- [DATA TO USE]
— BEGIN —

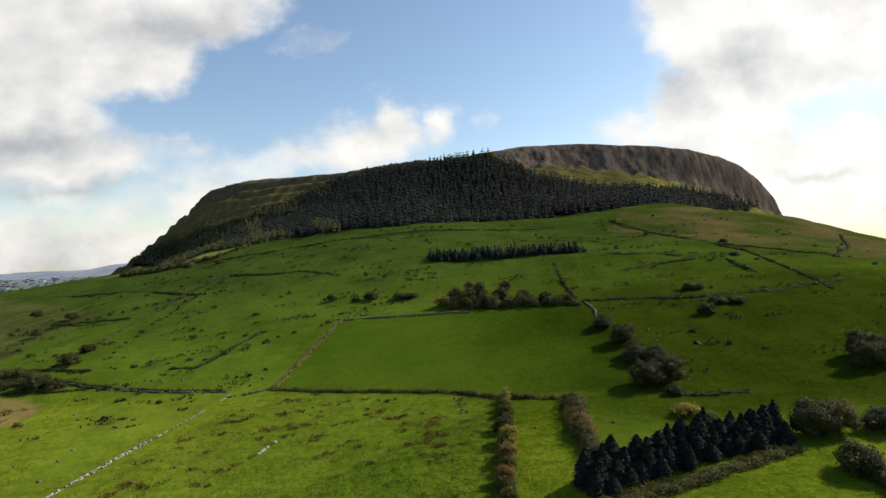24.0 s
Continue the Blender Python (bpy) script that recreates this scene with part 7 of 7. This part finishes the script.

— END —
— BEGIN —

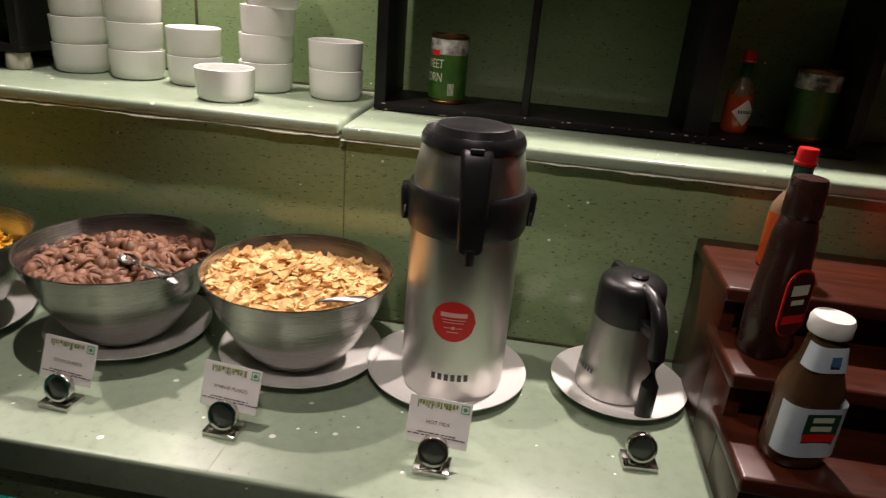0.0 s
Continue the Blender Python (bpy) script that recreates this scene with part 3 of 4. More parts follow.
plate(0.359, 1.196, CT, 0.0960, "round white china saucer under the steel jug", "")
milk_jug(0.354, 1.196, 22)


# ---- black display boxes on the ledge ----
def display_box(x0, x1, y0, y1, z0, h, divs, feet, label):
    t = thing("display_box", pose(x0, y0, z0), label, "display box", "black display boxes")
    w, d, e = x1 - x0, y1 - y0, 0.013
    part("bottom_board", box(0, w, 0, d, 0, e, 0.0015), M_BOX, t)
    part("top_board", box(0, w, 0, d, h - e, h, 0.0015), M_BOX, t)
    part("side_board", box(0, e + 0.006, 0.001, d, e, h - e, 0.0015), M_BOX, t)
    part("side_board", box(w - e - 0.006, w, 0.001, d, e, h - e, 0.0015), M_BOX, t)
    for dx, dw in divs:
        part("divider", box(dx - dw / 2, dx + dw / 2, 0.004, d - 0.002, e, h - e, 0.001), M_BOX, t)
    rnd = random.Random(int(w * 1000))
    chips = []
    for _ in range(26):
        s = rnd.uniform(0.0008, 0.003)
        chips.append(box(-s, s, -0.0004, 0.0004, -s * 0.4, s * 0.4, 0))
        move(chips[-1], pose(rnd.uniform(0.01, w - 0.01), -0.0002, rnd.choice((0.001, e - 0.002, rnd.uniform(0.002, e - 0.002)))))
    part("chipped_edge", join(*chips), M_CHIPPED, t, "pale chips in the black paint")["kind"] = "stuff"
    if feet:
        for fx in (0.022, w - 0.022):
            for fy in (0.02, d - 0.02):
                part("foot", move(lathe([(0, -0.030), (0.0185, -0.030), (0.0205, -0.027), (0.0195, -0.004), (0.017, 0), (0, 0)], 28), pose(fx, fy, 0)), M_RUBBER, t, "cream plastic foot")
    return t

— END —
— BEGIN —

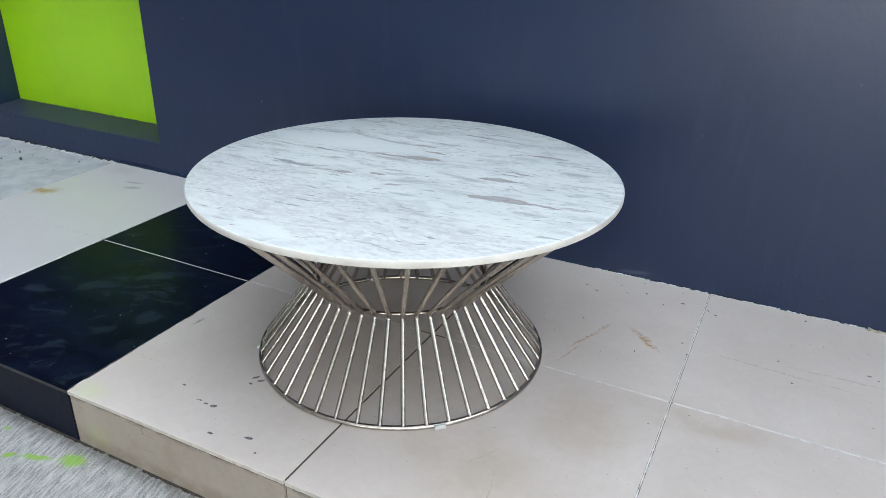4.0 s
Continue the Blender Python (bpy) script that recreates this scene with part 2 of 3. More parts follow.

— END —

- [GIVEN REQUEST]
Give again, word for word, every line of the listing above from the one with "4. More parts follow." to the one with "milk_jug(0.354, 1.196, 22)", both inclusive, and nothing beyond them.

- [EXERCISE OUTPUT]
Continue the Blender Python (bpy) script that recreates this scene with part 3 of 4. More parts follow.
plate(0.359, 1.196, CT, 0.0960, "round white china saucer under the steel jug", "")
milk_jug(0.354, 1.196, 22)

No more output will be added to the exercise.